The Pentagon announced on April 30 that Wisconsin-based firm Fincantieri Marinette Marine had won an initial contract for just over $795 million for detail design and construction of the new frigates, with an option for nine more and a total potential value just under $5.6 billion.
The last of the Navy's previous frigates, the Oliver Hazard Perry class, or FFG-7, was decommissioned in 2015. The Navy plans for design and construction of the first FFG(X) ship to take until 2026 but plans for the 10th to arrive by 2030, according to the budget documents.
The new frigate will be smaller than the Navy's destroyers, but the Navy wants it to do many of the same missions, although in lower-threat areas — specifically, "air warfare, anti-submarine warfare, surface warfare, and electronic warfare and information operations," the Pentagon said in its contract award announcement.
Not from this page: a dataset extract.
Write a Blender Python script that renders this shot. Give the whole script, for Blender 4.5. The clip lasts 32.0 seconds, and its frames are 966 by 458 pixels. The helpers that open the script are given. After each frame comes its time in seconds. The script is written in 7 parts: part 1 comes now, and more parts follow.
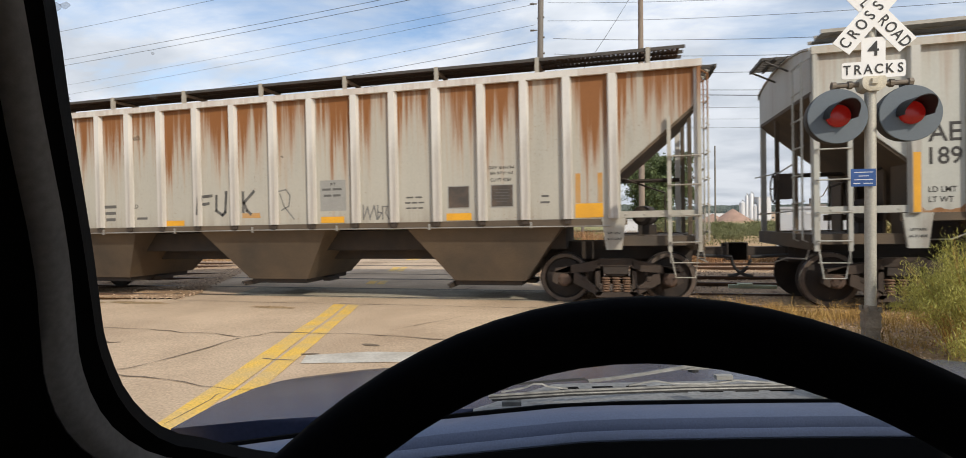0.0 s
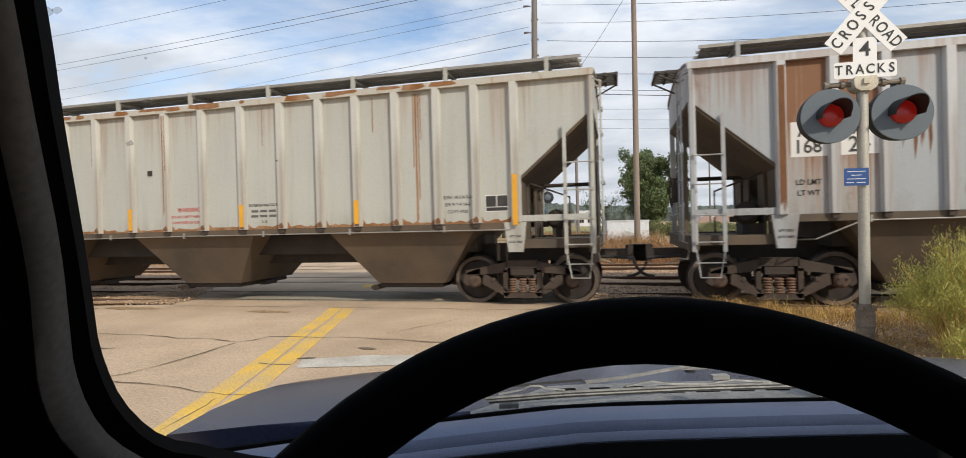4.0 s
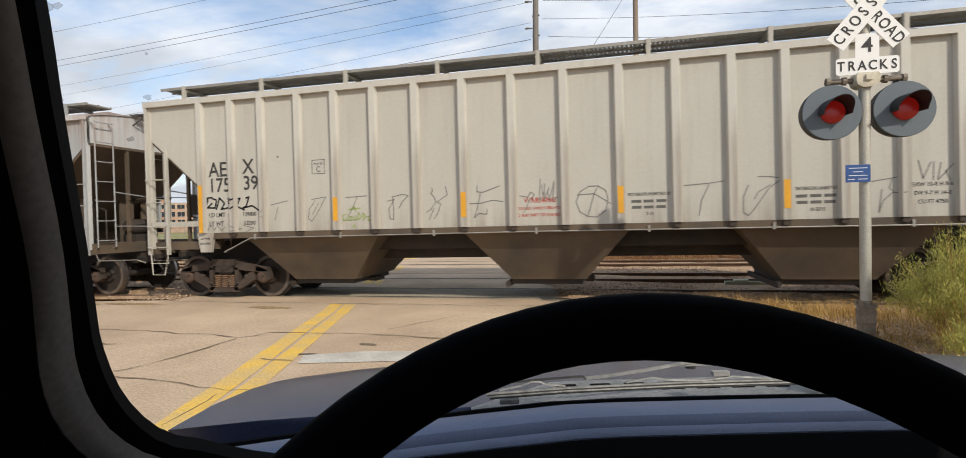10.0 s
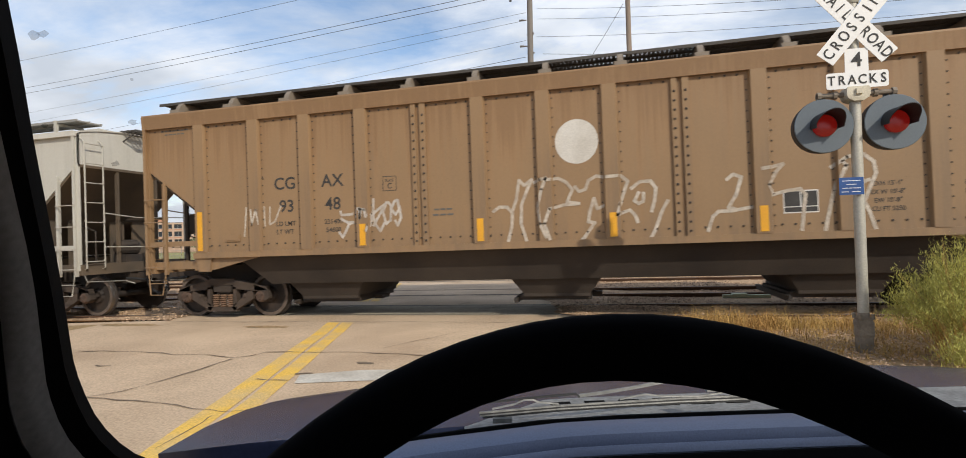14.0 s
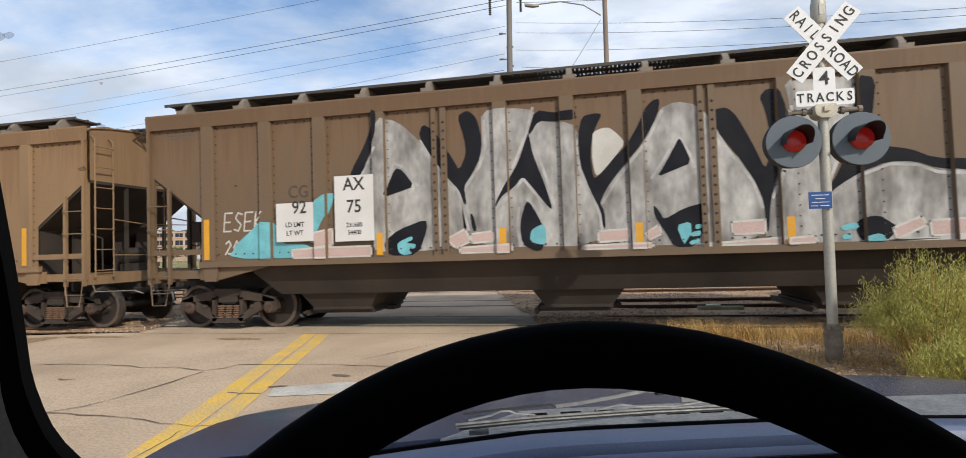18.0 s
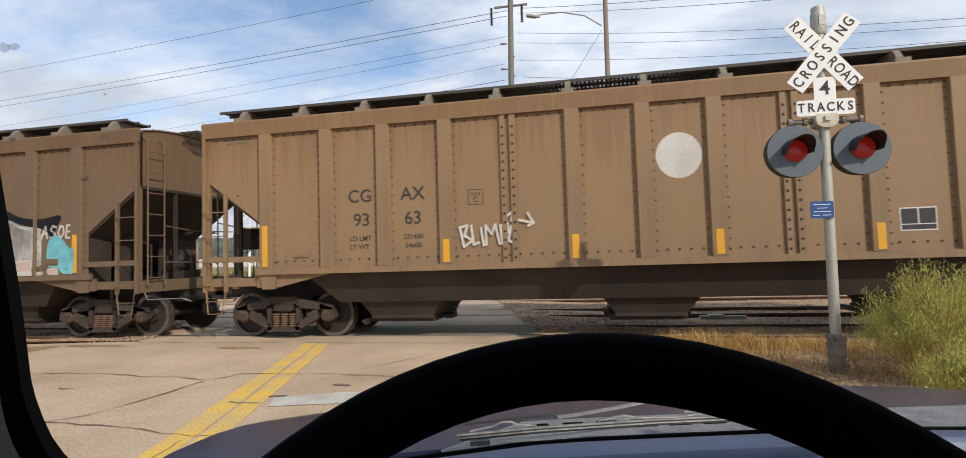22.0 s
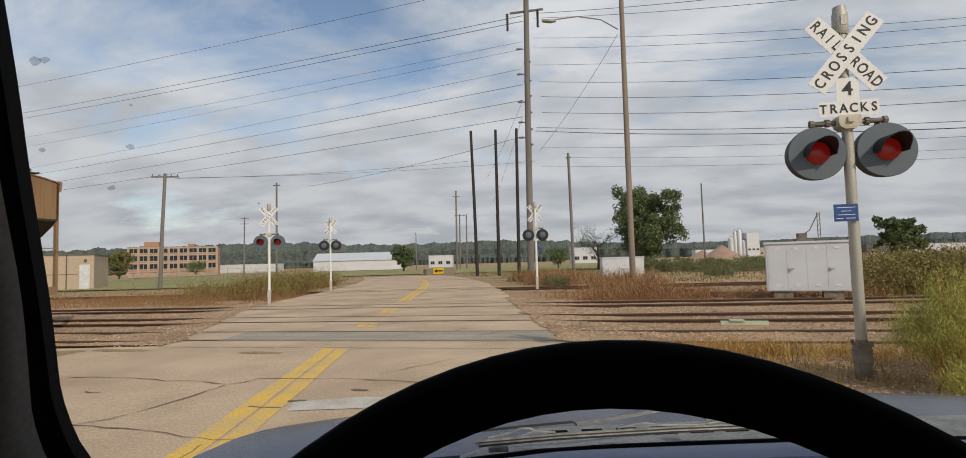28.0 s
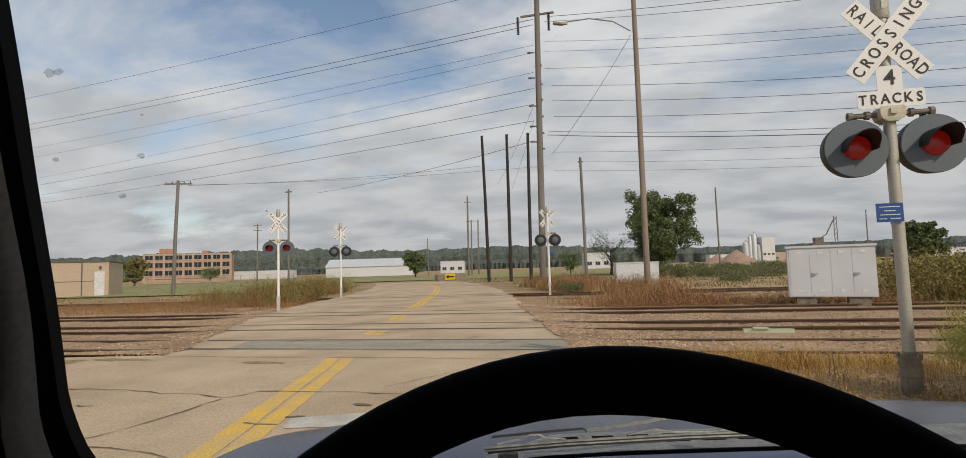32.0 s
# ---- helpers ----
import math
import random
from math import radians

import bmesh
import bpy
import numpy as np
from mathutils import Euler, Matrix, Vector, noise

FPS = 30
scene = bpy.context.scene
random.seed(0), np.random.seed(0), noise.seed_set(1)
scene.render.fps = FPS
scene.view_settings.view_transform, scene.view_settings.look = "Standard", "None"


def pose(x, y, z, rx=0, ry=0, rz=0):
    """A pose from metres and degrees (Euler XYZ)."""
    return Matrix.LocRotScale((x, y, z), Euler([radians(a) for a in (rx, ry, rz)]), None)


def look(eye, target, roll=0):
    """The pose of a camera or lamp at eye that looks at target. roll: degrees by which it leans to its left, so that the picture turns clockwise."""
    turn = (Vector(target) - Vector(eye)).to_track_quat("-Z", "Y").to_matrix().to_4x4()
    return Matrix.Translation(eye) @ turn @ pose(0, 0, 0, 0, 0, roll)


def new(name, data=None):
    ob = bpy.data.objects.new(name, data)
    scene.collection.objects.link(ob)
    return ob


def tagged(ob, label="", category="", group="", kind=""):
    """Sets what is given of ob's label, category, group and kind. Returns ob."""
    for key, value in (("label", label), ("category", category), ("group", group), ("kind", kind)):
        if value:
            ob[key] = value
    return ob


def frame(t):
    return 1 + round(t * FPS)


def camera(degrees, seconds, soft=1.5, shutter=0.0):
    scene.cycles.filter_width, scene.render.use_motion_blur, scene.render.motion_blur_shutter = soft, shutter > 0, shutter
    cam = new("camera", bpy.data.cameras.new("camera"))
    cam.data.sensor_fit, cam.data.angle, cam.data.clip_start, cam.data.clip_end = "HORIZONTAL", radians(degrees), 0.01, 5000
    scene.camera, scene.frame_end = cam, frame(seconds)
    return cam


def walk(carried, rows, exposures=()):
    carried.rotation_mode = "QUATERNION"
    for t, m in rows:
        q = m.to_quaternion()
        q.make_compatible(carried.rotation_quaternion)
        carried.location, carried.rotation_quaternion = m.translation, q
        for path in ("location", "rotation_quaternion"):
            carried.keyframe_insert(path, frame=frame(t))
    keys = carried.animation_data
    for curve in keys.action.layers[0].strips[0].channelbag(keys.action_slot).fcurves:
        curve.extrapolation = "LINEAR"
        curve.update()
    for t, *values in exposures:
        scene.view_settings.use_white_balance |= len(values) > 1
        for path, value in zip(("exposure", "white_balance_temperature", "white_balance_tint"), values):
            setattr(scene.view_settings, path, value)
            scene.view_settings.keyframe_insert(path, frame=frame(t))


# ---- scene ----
# The level of the place: the ground rises a little along the tracks (x), the road crosses them at a slant.
G = 0.0072
HEAD = 15.6


def road_x(y, off=0.0):
    """x of the road's yellow line at y, and off metres to its right."""
    return -2.55 - 0.28 * y + off - 0.0034 * max(0.0, y - 30.0) ** 2


def road_left(y):
    """Offset of the road's left edge from the yellow line."""
    if y < 9.4:
        return -7.2
    return -4.2 - 2.4 * min(1.0, max(0.0, (y - 10.0) / 9.0))


def road_right(y):
    """Offset of the road's right edge from the yellow line."""
    return 5.6 - 0.9 * min(1.0, max(0.0, (y - 9.0) / 1.4))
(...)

The new frigate "represents the evolution of the Navy's small surface combatant, with increased lethality, survivability and improved capability to support the National Defense Strategy across the full range of military operations in the current security environment," the announcement said.
In its report, the CRS recommended lawmakers ask the Navy why it believed the new frigate — "a ship about three-quarters as large as the Flight III DDG-51, and with installed capabilities that are in many cases similar to those of the DDG-51" — could be procured for about half of the cost of those destroyers.